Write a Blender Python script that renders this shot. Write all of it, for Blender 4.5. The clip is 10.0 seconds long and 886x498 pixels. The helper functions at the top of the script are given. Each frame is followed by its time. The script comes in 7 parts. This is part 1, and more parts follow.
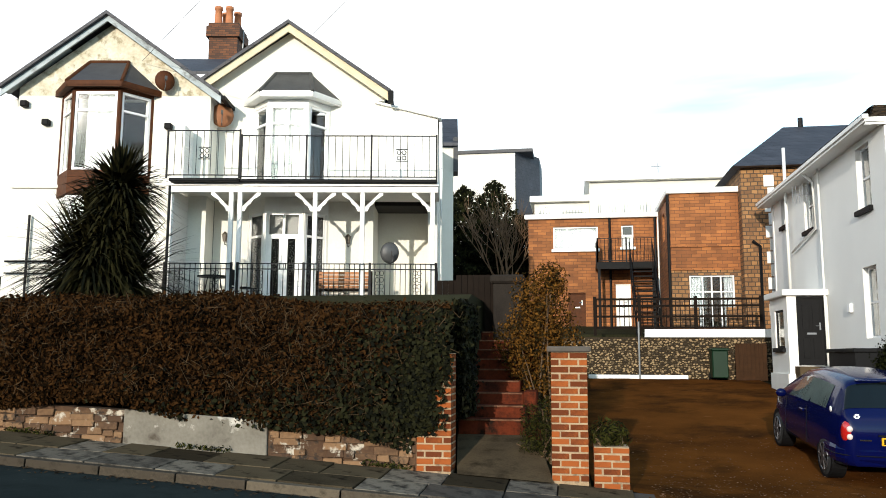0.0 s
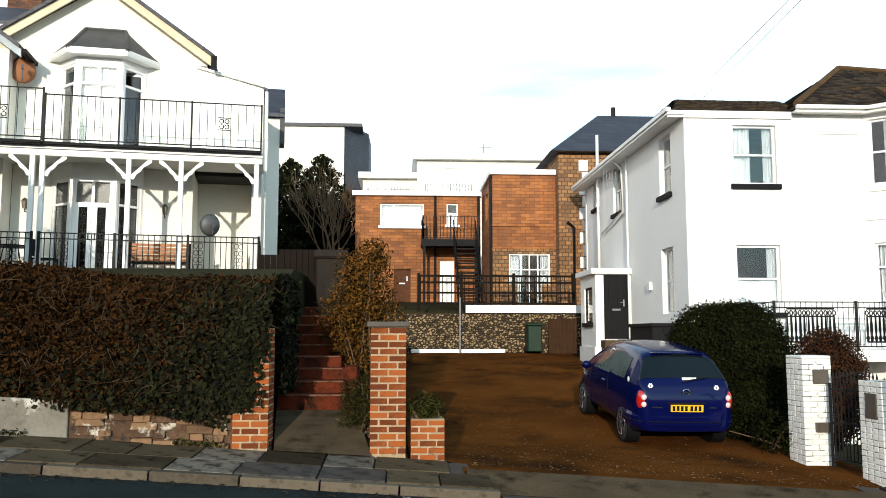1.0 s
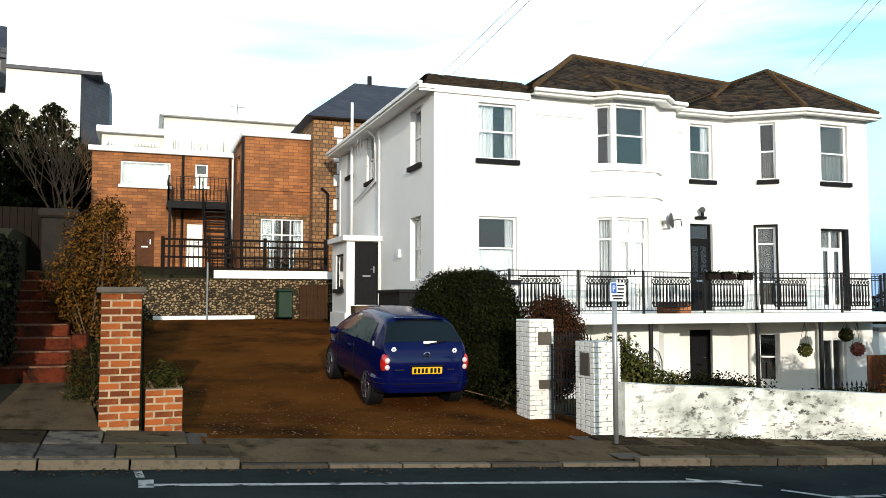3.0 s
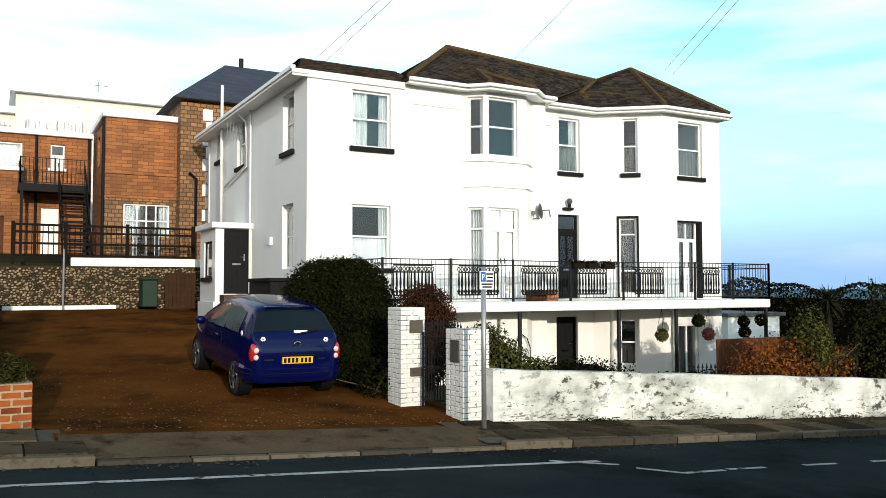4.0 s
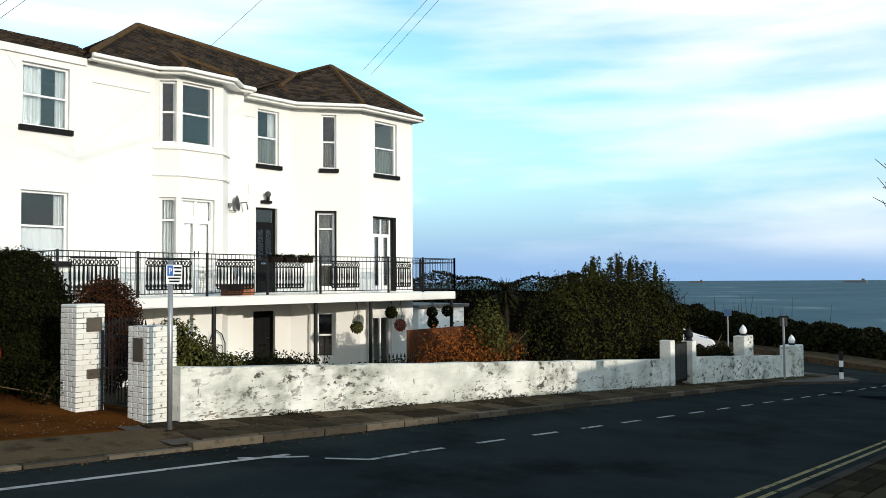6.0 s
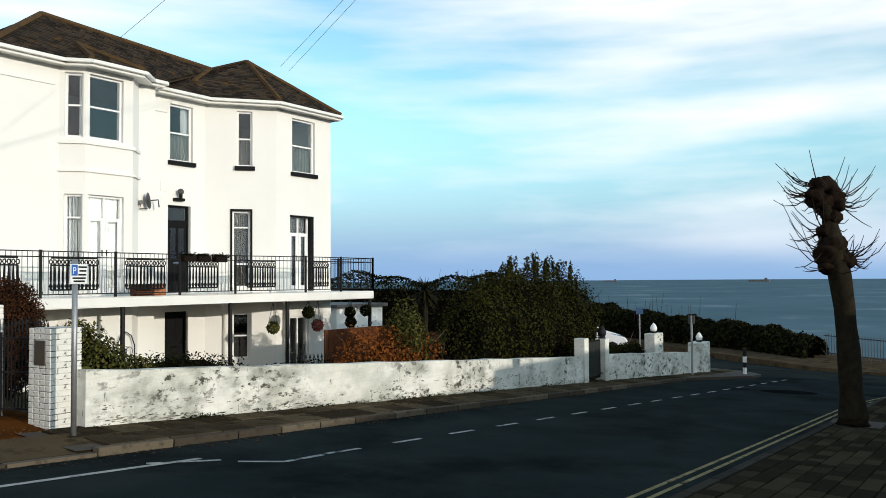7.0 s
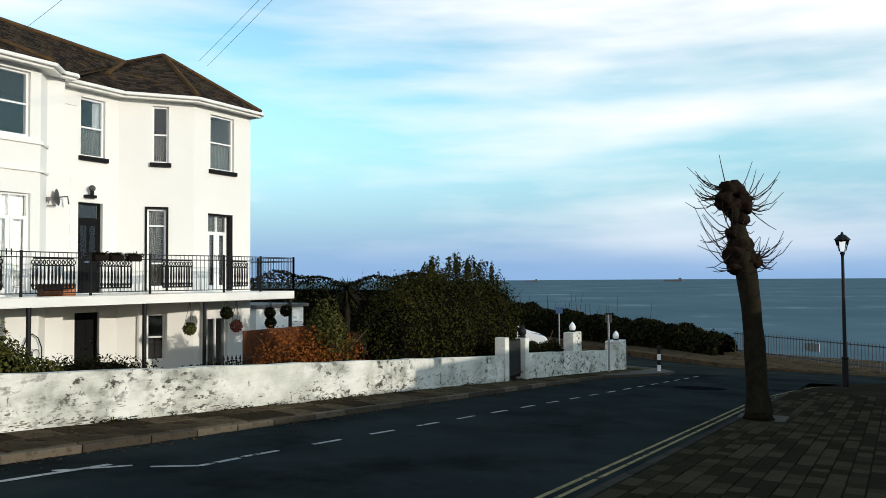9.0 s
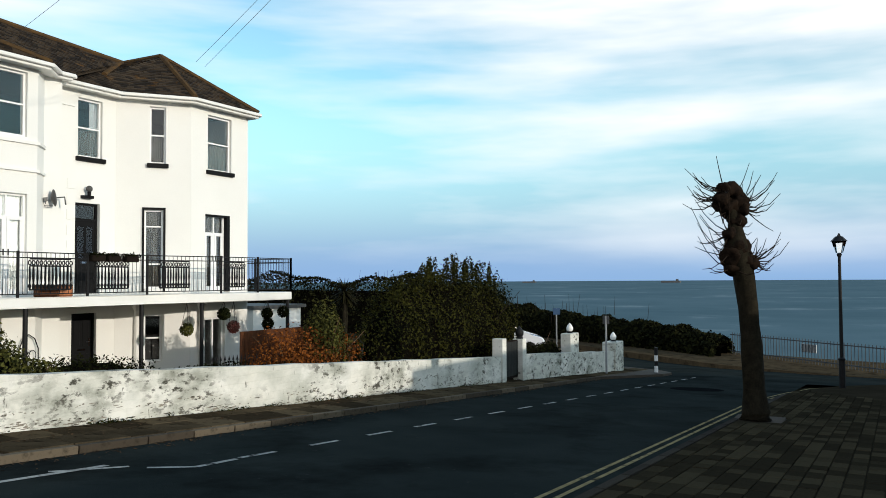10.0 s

__PROBLEM DETAILS__:
Output the data above without changes, apart from leaving out the pictures.

__EXERCISE OUTPUT__:
Write a Blender Python script that renders this shot. Write all of it, for Blender 4.5. The clip is 10.0 seconds long and 886x498 pixels. The helper functions at the top of the script are given. Each frame is followed by its time. The script comes in 7 parts. This is part 1, and more parts follow.
0.0 s
1.0 s
3.0 s
4.0 s
6.0 s
7.0 s
9.0 s
10.0 s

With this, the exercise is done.